Welcome to all the dirt movers that have made their way from the dark side to the wonderful world of architecture. I hope you enjoy my blog.

To return the favor, please check out his blog at http://www.beneaththelines.blogspot.com/.
I am not sure that my debt to him will be considered paid due to the fact that I am sure he will not get near as many referrals from my site as I am getting from his site.

Thanks Jason for the nice blog.

PDF Vs. DWF (Part II)

A couple of posts ago, I wrote about how excited I was to see the new plot to pdf feature in the AutoCAD 2007 based products. I am still excited about this because I know people have been screaming for this feature for a long time. Well the battle is not finished. I now want to write about how excited I am about the new dwf underlay feature. Not that I want to retract my previous blog, but I want to make sure everybody understands what the dwf underlay feature means to us as a profession.

Have you ever sent a consultant a drawing to use as a background (I know I have.) When you send somebody a .dwg file, what keeps that person from making changes to it without your knowledge. I have worked with engineers previously that were very reluctant to send me their HVAC drawing for the fear that I might make changes to it. (If they only could understand that if I actually did change it, it would only lead to future RFI's or Change Orders).

The new dwf underlay feature will allow us to send secure drawing files to consultants without them being able to change or edit the drawing. Previously, when I sent a DWF, they could view it, or plot it, but they could not actually use it in their drawings. The same goes for a pdf file. You can not insert a pdf file into your drawings. Now we can insert a dwf as an underlay, similar to an xref, and use it as a background. We can even use our AutoCAD snaps to snap to points on the dwf. The is wicked cool. (as Matt Murphy would say).

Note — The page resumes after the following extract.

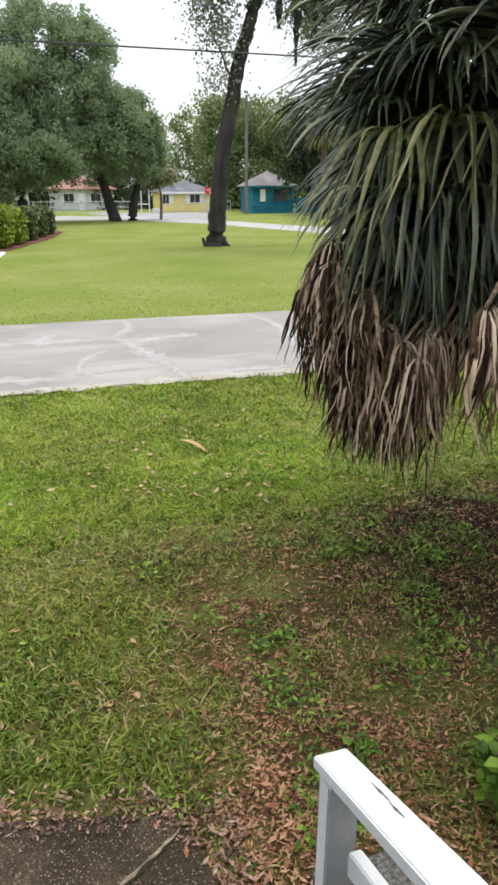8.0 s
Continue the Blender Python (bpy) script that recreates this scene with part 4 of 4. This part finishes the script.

In my opinion this gives dwf's a whole new light. So the battle continues.

Thursday, May 04, 2006

Adding Blocks to Schedules

Door elevations are fairly typical on most projects. So typical, that we tend to not care if we have elevations that we stole from other projects, and one or several of those stolen elevations do not apply to our project. This can lead to confusion for our poor contractor. I have inserted a standard door elevation block numerous times on my jobs and never even thought to double check to see if they are all actually being used. This can lead to RFI’s, and even change orders, if they do not match the door schedule.

ADT 2007 has introduced the ability to insert blocks into schedules. With this we can tie the door elevation blocks to our door objects in our plan, which insures that they match both our plan and our door schedules. This is a simple process that could lead to less RFI’s and/or change orders.

To the left is a sample schedule, that I created in ADT 2007, that is using standard blocks as the elevations. They are fairly simple to create, and once they are created you can use them over and over again on your projects. You can assign a tag property set to the door to indicate the type, and have that tag be listed in the door schedule. If all the doors of one type are deleted from your plan, then the door elevation schedule will update to reflect that change by removing it from the schedule. One downside of this new feature is that you can not use the door objects in ADT to generate the door elevations. You have to use existing blocks or simply draw the elevation using lines and save it as a block. (Maybe that will be in 2008.)